Transmission Channels from India’s LNG & Hydrogen Moves to Europe’s Gas Outlook

As India continues to lock in substantial long-term volumes from Qatar and US, an increasingly smaller share of its demand growth will be met through spot cargoes. This limits the likelihood of direct head-to-head spot competition with Europe, especially as European LNG demand recedes. There are still possibilities of intersection during periods when weather or infrastructure shocks tighten market balances or during post-price spike rebounds in spot demand.
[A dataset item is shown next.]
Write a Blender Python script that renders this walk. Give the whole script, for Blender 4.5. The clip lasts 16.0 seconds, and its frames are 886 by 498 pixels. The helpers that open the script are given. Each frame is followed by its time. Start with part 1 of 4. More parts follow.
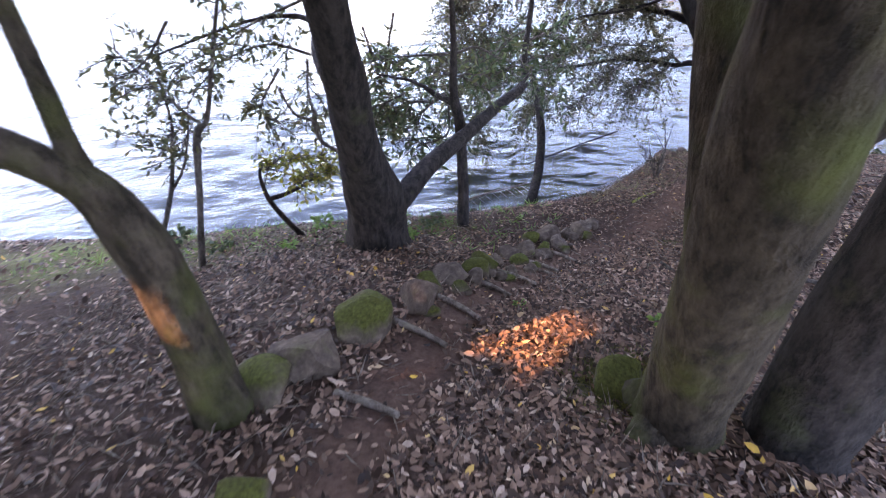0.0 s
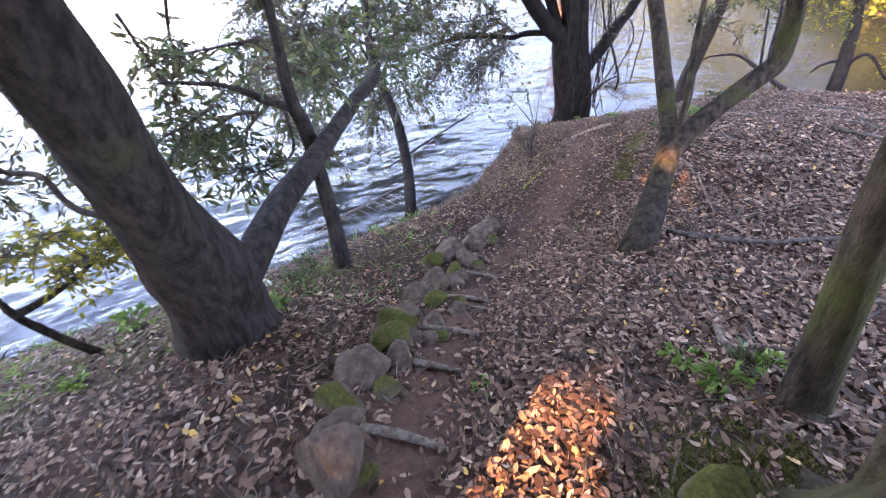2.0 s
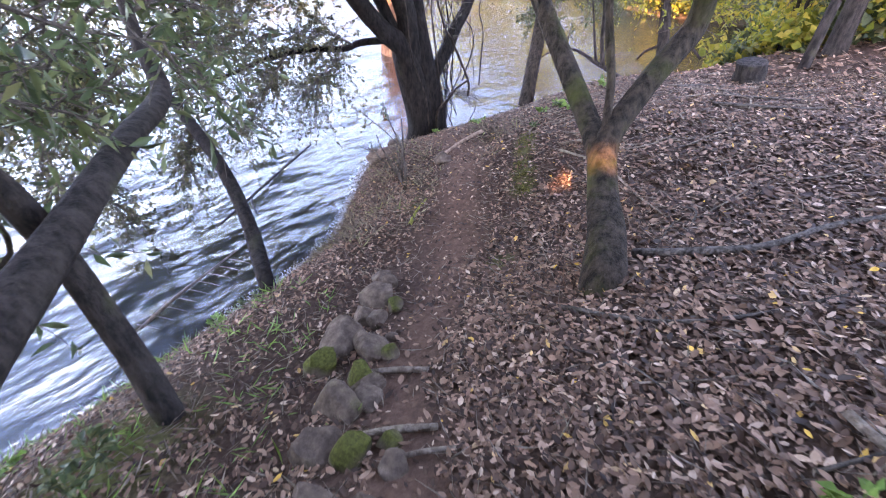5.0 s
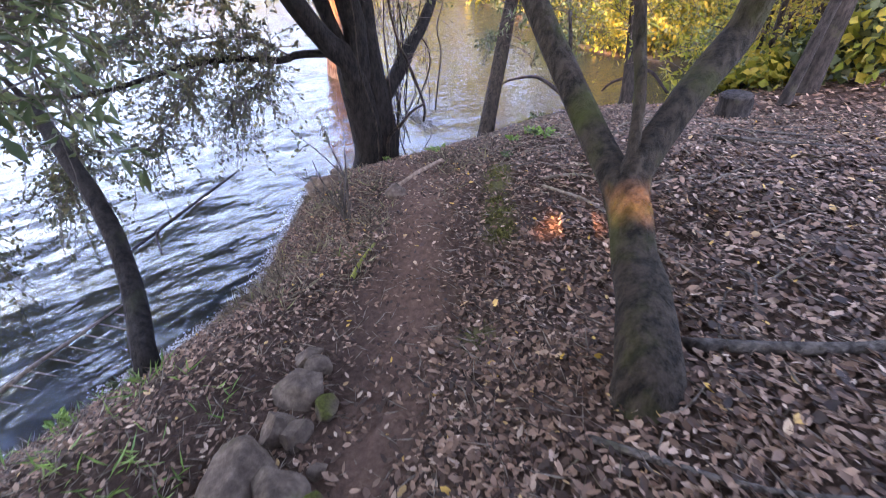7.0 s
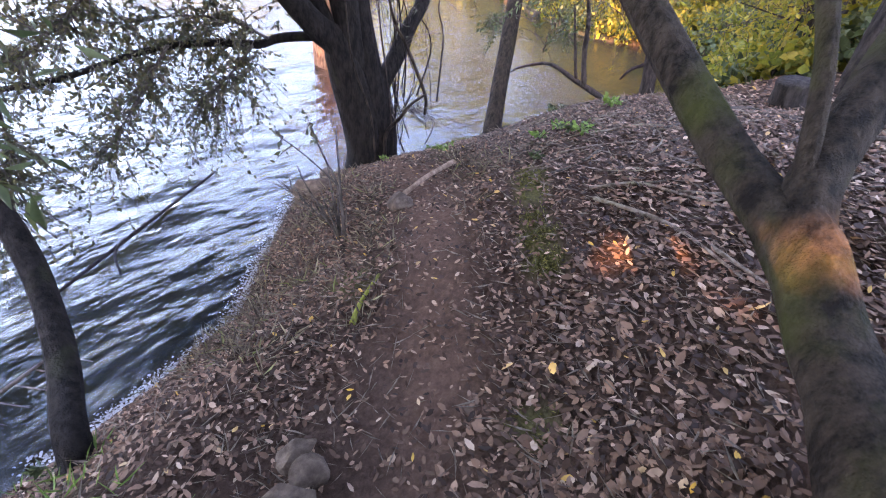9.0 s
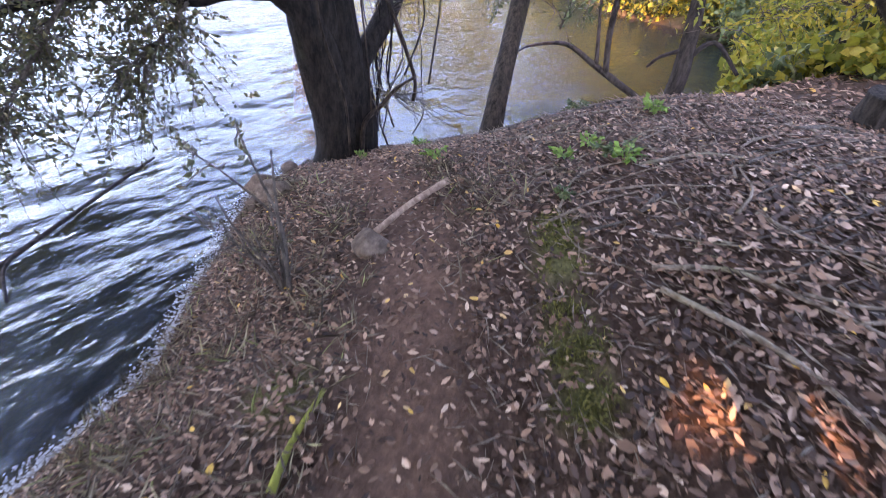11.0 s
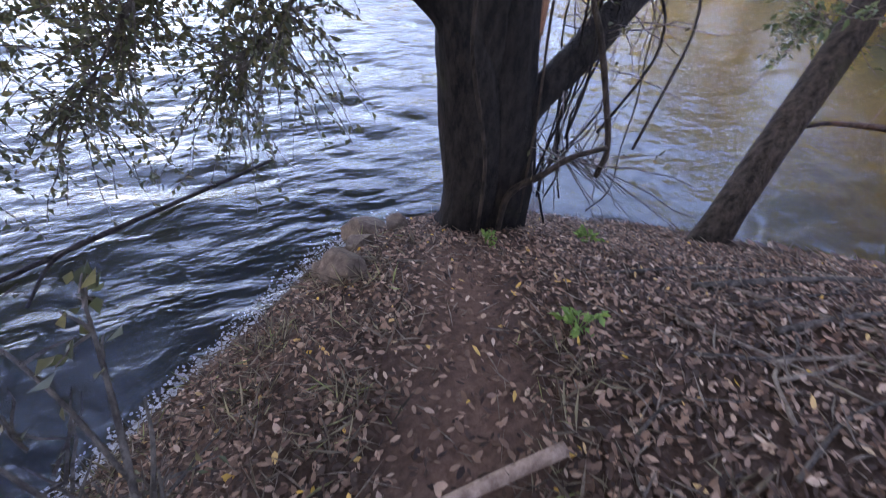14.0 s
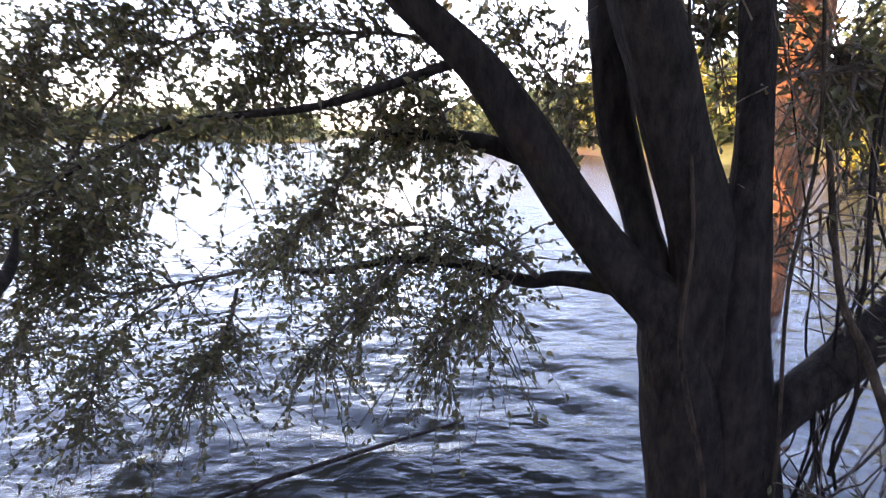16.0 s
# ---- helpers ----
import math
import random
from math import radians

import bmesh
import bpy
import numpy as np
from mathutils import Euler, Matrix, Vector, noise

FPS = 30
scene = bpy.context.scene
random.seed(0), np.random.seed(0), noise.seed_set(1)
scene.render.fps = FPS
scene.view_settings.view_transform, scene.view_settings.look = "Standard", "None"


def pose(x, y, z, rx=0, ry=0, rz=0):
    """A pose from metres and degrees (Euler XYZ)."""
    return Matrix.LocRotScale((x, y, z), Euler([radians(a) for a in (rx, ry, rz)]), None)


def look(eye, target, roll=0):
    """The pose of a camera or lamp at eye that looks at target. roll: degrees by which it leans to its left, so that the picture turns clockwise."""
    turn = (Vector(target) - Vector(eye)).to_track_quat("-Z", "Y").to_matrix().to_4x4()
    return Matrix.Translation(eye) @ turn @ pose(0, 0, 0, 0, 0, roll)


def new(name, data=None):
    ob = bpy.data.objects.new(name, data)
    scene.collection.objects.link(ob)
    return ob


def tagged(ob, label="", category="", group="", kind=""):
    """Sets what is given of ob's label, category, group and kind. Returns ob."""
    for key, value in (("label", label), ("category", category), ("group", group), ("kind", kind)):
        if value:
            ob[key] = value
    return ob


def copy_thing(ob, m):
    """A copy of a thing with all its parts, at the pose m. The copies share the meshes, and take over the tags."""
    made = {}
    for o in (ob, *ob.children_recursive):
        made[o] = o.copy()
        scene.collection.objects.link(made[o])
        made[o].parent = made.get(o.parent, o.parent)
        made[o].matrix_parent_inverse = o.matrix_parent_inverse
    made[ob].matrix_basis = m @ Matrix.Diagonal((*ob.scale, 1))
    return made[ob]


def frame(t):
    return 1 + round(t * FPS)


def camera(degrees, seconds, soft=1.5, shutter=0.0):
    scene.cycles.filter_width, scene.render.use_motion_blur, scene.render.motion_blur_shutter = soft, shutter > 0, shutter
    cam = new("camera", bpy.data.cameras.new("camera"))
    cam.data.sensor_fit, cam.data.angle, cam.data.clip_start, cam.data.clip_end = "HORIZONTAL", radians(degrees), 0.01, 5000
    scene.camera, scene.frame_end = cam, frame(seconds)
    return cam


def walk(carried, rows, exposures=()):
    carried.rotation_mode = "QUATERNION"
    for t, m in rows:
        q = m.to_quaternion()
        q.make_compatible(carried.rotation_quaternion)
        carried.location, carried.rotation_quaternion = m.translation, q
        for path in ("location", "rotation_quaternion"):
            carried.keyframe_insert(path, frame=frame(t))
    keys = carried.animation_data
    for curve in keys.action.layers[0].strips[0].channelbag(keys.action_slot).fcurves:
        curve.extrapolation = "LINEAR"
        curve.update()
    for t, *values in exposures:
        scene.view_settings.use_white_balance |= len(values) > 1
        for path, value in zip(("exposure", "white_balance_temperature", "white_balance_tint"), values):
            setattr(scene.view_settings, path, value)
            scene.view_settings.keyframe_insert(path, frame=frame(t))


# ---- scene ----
# camera and walk
cam = camera(88.5, 16.0, soft=1.0, shutter=0.4)
EXPO, KELVIN, TINT = 4.35, 7500, 32
PATH = [
    (0, (0.01, -0.248, 1.264), (0.042, 1.299, -0.003), -3.8),
    (0.5, (-0.01, 0.065, 1.172), (0.177, 1.605, -0.092), -3.5),
    (1, (0.012, 0.329, 1.084), (0.396, 1.831, -0.179), -3.3),
    (1.5, (-0.037, 0.593, 0.924), (0.489, 2.041, -0.351), -4.1),
    (2, (-0.024, 0.843, 0.79), (0.58, 2.246, -0.502), -4.1),
    (2.5, (0.007, 1.033, 0.701), (0.771, 2.347, -0.599), -2.4),
    (3, (0.0, 1.259, 0.558), (0.87, 2.539, -0.709), -3.4),
    (3.5, (0.013, 1.435, 0.548), (0.95, 2.661, -0.724), -1.7),
    (4, (0.129, 1.562, 0.507), (1.122, 2.721, -0.785), -0.3),
    (4.5, (0.236, 1.685, 0.415), (1.289, 2.787, -0.879), -0.7),
    (4.7, (0.288, 1.772, 0.354), (1.377, 2.886, -0.9), -2.1),
    (6.8, (0.88, 2.478, -0.061), (2.203, 3.425, -1.224), 3.3),
    (7, (0.955, 2.51, -0.116), (2.284, 3.478, -1.255), 2.9),
    (7.5, (1.036, 2.703, -0.227), (2.412, 3.708, -1.275), -0.7),
    (8, (1.168, 2.847, -0.28), (2.543, 3.848, -1.332), 0.6),
    (8.2, (1.228, 2.894, -0.308), (2.596, 3.887, -1.376), 1.3),
    (10.3, (1.819, 3.454, -0.392), (3.124, 4.276, -1.665), 4.9),
    (10.5, (1.93, 3.524, -0.447), (3.243, 4.342, -1.715), 5.8),
    (11, (2.249, 3.691, -0.481), (3.558, 4.509, -1.753), 7.1),
    (11.5, (2.584, 3.872, -0.533), (3.889, 4.724, -1.787), 6.5),
    (12, (2.898, 4.011, -0.556), (4.155, 4.928, -1.813), 8.8),
    (12.5, (3.125, 4.207, -0.601), (4.298, 5.186, -1.892), 8.2),
    (13, (3.342, 4.388, -0.615), (4.351, 5.468, -1.963), 7.1),
    (13.5, (3.542, 4.548, -0.656), (4.332, 5.776, -2.023), 6.3),
    (14, (3.652, 4.707, -0.728), (4.407, 5.972, -2.08), 7.8),
    (14.5, (3.717, 4.872, -0.709), (4.154, 6.385, -1.942), 3.2),
    (15, (3.804, 4.948, -0.669), (3.981, 6.727, -1.566), 1.4),
    (15.5, (3.801, 4.929, -0.617), (3.912, 6.826, -1.24), 0.5),
    (16, (3.79, 4.878, -0.59), (3.808, 6.819, -1.07), 0.4),
]
walk(cam, [(t, look(eye, target, roll)) for t, eye, target, roll in PATH], exposures=[(0.0, EXPO + 0.0, KELVIN, TINT), (1.5, EXPO + 0.45, KELVIN, TINT), (4.5, EXPO + 0.65, KELVIN, TINT), (8.0, EXPO + 0.25, KELVIN, TINT), (10.5, EXPO + 0.42, KELVIN, TINT), (12.0, EXPO - 0.05, KELVIN, TINT), (13.5, EXPO - 0.2, KELVIN, TINT), (14.5, EXPO - 0.3, KELVIN - 100, TINT), (15.2, EXPO - 0.35, KELVIN + 200, TINT), (16.0, EXPO - 0.45, KELVIN + 200, TINT)])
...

India is broadening the set of benchmarks influencing delivered prices by moving from pure oil-linked contracts to a mix of Brent-linked, Henry-Hub-linked and portfolio LNG. This will have two implications; first, India’s willingness to pay on spot will be influenced by a more diversified base price; second, the structure of future long-term contracts (LTCs) with Qatar and US suppliers, for both Europe and India, will reflect supplier strategies to balance portfolio risk across markets.

European gas markets should treat India’s hydrogen development as a leading indicator of post-2035 gas erosion, rather than a reason to recalibrate 2030 gas balances. Even if India reaches 3-5 Mt green hydrogen by early 2030s, this mainly reshapes feedstock gas demand rather than total gas demand and will take time to translate into lower LNG import needs.

Short-term (until 2028-30): Until new LNG capacity is fully online, there remains a risk of episodic price spikes when European storage needs intersect with Indian spot demand. However, India’s rising LTC coverage is likely to dampen its spot pull in these periods.

Medium-term (from 2030-32): As global supply expands and European demand declines, structural competition for cargoes eases. Pricing power shifts back to buyers, with Asian emerging markets led by India becoming the main growth anchor, while Europe remains a premium, but shrinking, sink.

Overall, India’s LNG portfolio evolution and early hydrogen shift are best seen as second-order drivers for Europe, shaping contract structures and supplier behaviour rather than primary determinants of Europe’s physical gas security.